#05 He Taught Us Nothing!
A group of former students met at a school reunion and informed my wife about my alleged teaching - was I caught on the wrong foot?
“Ma’am, we have to tell you that your husband taught us nothing!”
In the presence of a whole bunch of former students and their wives and girlfriends, this was not the kind of introduction I was expecting my wife to hear. The Annual School Reunion includes former students, teachers past and present, their better halves with a total attendance of over a thousand people. Fortunately, there’s enough loud music and liquid distraction to keep everyone engaged across the venue, so that voluble claims such as the one made by T above would be quickly dissipated. My wife, on the other hand, being a teacher herself, was quick to pick up on this and prick up her ears for more juicy gossip while I quietly died a few internal deaths. Was my past coming back to haunt me? An inebriated crowd of former students plucking up the courage to get back at their teacher?
As I ran my eye over the group that had suddenly gone very silent, I noticed that a bunch of them, most in fact, were visibly prosperous. Some had gone from ‘portrait’ to ‘landscape’, especially around the waist. Others sported their wealth in subtle ways through their clothing and accessories. They hadn’t done badly in life, had they? Some giggled nervously, the ones that still called me “Sir”; some laughed knowingly with a wink, the ones who used my first name or backslapped me.
Good old T continued, “Not only did he not teach us, he made us learn things on our own. He put us into groups and gave us problems to solve while lounging about at the back of the classroom himself”. This was beginning to sound familiar. Yes, I strongly believed that the students in the higher classes could actually learn everything on their own if they got sufficiently motivating projects to engage with. So, in my defense, this wasn’t so bad. My ears started regaining their original colour from the beetroot they had resembled a minute ago.
Then T started introducing the assembled group. “This is S, he’s the Managing Director of his company; this is R, he is a sought-after advocate, top of his profession; next to him is P who handles the entire Eastern Region business of company ABC, …” This went on around the circle, and then T ended with a line I shall never forget. He said, “And I believe we are all here today because he didn’t teach us. Because he helped us to learn on our own.”
Watching my wife’s confusion and dawning understanding of what went down, I realized that probably the greatest teaching moment for these students was when they were given their space and allowed to learn.
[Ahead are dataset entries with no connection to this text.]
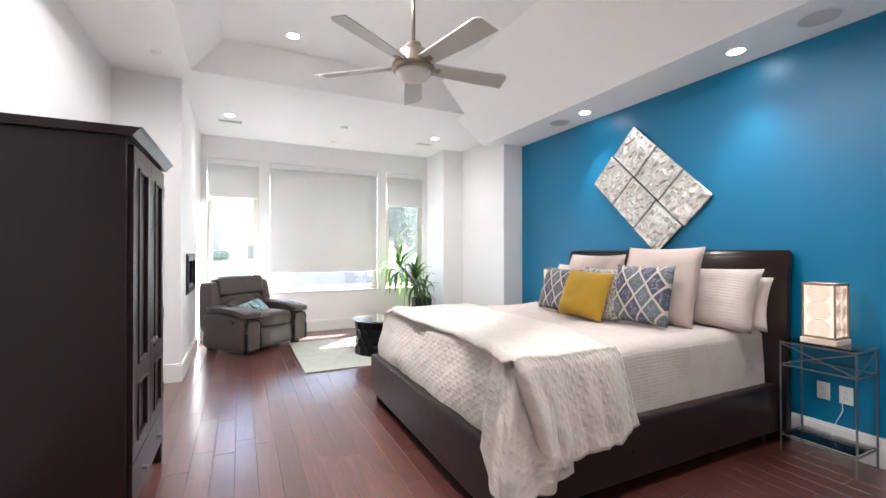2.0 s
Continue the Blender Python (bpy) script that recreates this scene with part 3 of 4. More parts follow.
# the spread's upper half folded back: a thick hem along the foot, its side falling over the rail
def throw_pt(u, v):
    L_top = 1.94
    bottom = float(np.interp(u, (0, 0.12, 0.4, 0.75, 1), (0.235, 0.265, 0.285, 0.325, 0.375)))
    bottom += 0.014 * noise.noise(Vector((u * 9, 2.0, 5.0))) + 0.004 * math.sin(u * 47 + 1)
    L_drop = 0.845 - bottom
    s = v * (L_top + L_drop + 0.32) - 0.32
    far = max(0.0, -s)
    s = max(s, 0.0)
    soft = 0.016 * noise.noise(Vector((u * 4.5, v * 6, 4.0))) + 0.006 * noise.noise(Vector((u * 15, v * 17, 8.0)))
    q = ease((s - 1.35) / 0.6)
    hem = 1.555 + 0.012 * math.sin(v * 15.0) - 0.035 * q + 0.014 * noise.noise(Vector((s * 6, 3.0, 1.0)))
    x = hem + u * (0.80 - 0.13 * q)
    lip = 1 - min(1.0, u / 0.045)
    roll = 0.008 * (1 - (2 * min(1.0, u / 0.10) - 1) ** 2)
    if s < L_top:
        y = 5.08 - s
        z = 0.848 + soft * 0.7 + roll - 0.026 * lip ** 2 - 0.010 * ease((u - 0.9) / 0.1)
        z -= 0.02 * ease((3.3 - y) / 0.16) + 0.04 * ease((y - 4.98) / 0.10)
        r = 0.075
        a = min(far / r, math.pi / 2)
        y += r * math.sin(a) * 1.6 + 0.03 * ease(far / 0.25)
        z -= r * (1 - math.cos(a)) + max(0.0, far - r * math.pi / 2)
        return (x, y, z)
    d = s - L_top
    k = d / L_drop
    r = 0.065
    a = min(d / r, math.pi / 2)
    y = 3.14 - r * math.sin(a)
    z = 0.836 + soft * (1 - k) - r * (1 - math.cos(a)) - max(0.0, d - r * math.pi / 2)
    x += k * (0.13 - 0.01 * u) + 0.018 * math.sin(u * 12 + 1.0) * k
    wave = 0.026 * math.sin(u * 9.5 + 0.8 * k) + 0.012 * math.sin(u * 24.0 + 2.0 * k) + 1.8 * soft
    y -= 0.045 * k + max(-0.02, wave) * min(1.0, k * 1.5) + roll * 1.2 - 0.03 * lip ** 2
    return (x, min(y, 3.085), max(z, 0.09))


tb = sheet(84, 130, throw_pt, lambda u, v: (v * 2.8, u * 0.8))
throw = tagged(part("folded_comforter", tb, TUFTED, smooth=True), "thick cream tufted comforter folded back, edge hanging over bed rail", "comforter")
sol = throw.modifiers.new("thick", "SOLIDIFY")
sol.thickness, sol.offset = 0.016, 0.0
sol2 = spread.modifiers.new("thick", "SOLIDIFY")
sol2.thickness, sol2.offset = 0.008, 0.0


# ---- pillows ----
def pillow(name, label, w, h, d, mat, x, y, z, lean, turn=0.0, seed=0.0, group="bed pillows", slump=0.0, roll=0.0):
    ob = part(name, pillow_mesh(w, h, d, 20, seed, slump), mat, smooth=True)
    ob.matrix_world = Matrix.Translation((x, y, z)) @ pose(0, 0, 0, 0, 0, -90 + turn) @ pose(0, 0, 0, -lean) @ pose(0, 0, 0, 0, roll)
    return tagged(ob, label, "pillow", group)


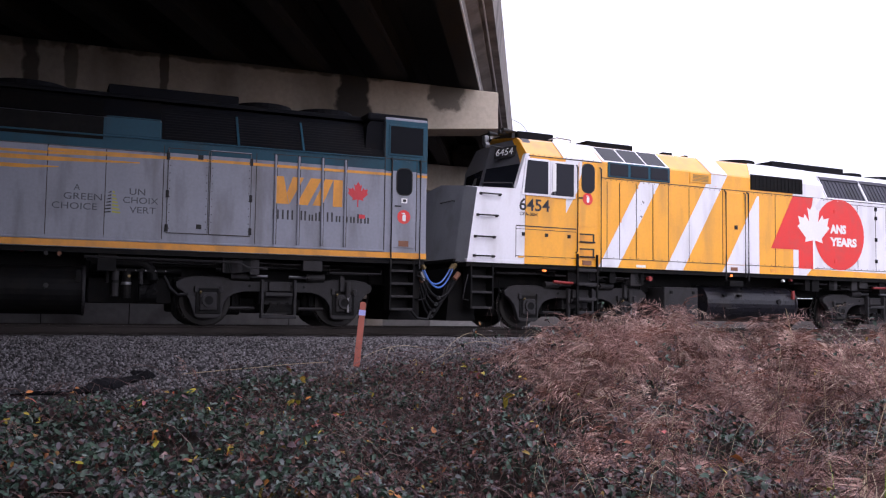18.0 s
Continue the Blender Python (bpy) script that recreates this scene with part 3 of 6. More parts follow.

Yes, there were the moments of instruction. Yes, there were assessments. Yes, there was a “syllabus to be covered” or, in my favourite phrase, a syllabus to be uncovered. But driving all this was the need to achieve a different set of learning outcomes - helping learners to help themselves.
If you have had moments of lifelong learning like this, please leave a comment. If you want to hear more about this method of teaching, please leave a query.
A good lesson to learn. Teaching someone is a skill in itself, but teaching someone how to learn and discover on their own is teaching at another level. While it looks easy, it is much harder. But the payoff lasts a lifetime for the student.
Sir, I still call you Sir because I consider you one of the three best teachers I've been privileged to have had. I don't know if it's appropriate to say this here, but the other two are Ms Peterson, and Mr Gass. Thank you for opening my mind to knowledge as opposed to filling it with a lot useless facts and dates that I never never had any use for later in life.